Clay-based materials for enhanced water treatment: adsorption mechanisms, challenges, and future directions

Abstract

AbstractWater treatment is of paramount importance to ensure the availability of clean and safe drinking water. In recent years, clay-based materials have gained significant attention as promising adsorbents for water treatment applications. This review provides a comprehensive analysis of different clay types and their surface adsorption properties for water treatment. This review begins by introducing the diverse types of clays commonly used in water treatment, including kaolin, montmorillonite, bentonite, and others. Each clay type is examined in terms of its unique mineral composition, surface properties, and structural characteristics. Subsequently, the adsorption mechanisms of clay surfaces are explored, shedding light on the intricate interactions between contaminants and the active sites on clay surfaces. The factors influencing the adsorption process, such as pH, temperature, contact time, and initial concentration of contaminants, are discussed in detail. Furthermore, the review highlights the adsorption capacity and efficiency of different clay types for the removal of various contaminants from water. These contaminants encompass heavy metals, organic pollutants, dyes, and emerging contaminants.
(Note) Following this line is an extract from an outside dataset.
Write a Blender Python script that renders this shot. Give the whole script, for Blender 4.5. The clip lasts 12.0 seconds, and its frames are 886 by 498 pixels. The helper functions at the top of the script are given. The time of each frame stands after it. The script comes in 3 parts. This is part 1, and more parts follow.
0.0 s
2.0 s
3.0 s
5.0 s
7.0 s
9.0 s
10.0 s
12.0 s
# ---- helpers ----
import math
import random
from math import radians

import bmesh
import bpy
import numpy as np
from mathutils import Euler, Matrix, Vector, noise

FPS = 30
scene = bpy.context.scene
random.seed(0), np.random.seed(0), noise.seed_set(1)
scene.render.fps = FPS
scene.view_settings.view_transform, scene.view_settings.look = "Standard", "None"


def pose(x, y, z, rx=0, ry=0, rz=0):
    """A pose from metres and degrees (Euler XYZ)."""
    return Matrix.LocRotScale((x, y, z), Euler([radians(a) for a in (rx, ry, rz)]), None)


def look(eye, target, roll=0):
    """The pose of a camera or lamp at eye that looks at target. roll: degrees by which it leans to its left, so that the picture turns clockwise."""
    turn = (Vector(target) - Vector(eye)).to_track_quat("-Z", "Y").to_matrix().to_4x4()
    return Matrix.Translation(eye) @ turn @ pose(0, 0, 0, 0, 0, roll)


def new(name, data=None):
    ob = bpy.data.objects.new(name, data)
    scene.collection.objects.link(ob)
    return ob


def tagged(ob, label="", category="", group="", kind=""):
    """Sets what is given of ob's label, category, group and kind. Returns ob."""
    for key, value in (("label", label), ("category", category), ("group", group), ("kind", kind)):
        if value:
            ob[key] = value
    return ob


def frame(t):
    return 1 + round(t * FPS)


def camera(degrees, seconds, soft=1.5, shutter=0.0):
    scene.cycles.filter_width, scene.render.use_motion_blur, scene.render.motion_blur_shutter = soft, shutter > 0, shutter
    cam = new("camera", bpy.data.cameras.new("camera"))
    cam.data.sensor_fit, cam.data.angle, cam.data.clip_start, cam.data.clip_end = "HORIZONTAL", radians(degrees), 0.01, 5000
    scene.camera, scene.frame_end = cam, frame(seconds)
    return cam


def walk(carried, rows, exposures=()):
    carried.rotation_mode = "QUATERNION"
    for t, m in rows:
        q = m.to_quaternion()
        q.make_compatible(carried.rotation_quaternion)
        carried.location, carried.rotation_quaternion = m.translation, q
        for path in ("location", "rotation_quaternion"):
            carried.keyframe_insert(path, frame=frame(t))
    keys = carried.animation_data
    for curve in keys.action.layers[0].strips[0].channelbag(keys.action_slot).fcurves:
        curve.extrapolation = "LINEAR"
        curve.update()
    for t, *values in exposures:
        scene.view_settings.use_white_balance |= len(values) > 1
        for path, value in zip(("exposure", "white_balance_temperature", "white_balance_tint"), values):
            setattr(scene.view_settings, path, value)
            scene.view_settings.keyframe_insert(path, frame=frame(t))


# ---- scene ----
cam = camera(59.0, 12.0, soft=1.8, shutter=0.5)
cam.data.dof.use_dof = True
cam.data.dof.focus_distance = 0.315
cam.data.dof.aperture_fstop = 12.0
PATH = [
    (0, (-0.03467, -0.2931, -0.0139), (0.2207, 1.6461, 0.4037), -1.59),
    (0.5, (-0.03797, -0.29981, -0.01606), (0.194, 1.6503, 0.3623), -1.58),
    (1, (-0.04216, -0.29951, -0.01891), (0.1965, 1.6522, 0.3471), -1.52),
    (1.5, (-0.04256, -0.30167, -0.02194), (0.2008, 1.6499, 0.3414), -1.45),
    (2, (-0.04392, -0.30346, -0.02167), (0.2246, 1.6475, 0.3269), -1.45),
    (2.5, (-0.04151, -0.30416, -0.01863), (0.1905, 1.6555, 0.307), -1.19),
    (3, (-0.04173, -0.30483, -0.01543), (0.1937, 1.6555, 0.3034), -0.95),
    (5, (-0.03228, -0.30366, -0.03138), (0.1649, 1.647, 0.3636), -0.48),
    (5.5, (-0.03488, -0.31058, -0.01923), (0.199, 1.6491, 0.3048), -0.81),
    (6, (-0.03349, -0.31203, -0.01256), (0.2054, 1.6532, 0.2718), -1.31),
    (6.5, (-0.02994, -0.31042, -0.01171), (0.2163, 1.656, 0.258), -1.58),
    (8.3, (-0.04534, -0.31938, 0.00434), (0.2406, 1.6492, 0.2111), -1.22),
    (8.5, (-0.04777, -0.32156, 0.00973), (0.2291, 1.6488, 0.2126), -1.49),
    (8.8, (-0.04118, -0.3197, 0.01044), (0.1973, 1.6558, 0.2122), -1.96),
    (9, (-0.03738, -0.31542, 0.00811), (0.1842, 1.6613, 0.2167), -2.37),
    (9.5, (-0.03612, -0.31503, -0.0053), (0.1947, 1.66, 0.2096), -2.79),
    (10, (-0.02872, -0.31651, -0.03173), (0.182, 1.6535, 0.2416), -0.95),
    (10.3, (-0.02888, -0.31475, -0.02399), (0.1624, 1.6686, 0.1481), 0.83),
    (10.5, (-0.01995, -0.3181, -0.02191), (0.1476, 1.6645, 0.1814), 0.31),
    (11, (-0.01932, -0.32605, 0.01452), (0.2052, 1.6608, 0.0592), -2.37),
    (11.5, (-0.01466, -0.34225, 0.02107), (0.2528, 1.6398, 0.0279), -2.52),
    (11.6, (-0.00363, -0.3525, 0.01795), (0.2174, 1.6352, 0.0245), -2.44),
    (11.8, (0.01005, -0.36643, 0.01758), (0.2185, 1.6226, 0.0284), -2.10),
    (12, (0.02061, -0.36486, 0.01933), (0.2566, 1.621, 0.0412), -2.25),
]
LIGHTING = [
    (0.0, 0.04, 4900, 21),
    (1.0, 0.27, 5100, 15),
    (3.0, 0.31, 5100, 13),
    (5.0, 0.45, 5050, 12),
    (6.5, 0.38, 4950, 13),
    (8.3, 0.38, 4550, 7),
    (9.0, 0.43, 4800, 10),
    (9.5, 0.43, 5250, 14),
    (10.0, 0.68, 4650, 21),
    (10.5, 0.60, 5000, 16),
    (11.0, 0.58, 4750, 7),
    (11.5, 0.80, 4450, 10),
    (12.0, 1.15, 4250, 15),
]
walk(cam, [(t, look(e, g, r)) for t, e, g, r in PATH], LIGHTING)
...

The role of surface modification techniques, such as cation exchange, functionalization, and composite formation, in enhancing the adsorption performance of clays is also elucidated. Moreover, the review addresses the challenges and limitations associated with clay-based adsorbents, including issues related to regeneration, disposal, and cost-effectiveness. Strategies for overcoming these challenges and potential future directions in the field of clay-based water treatment are presented.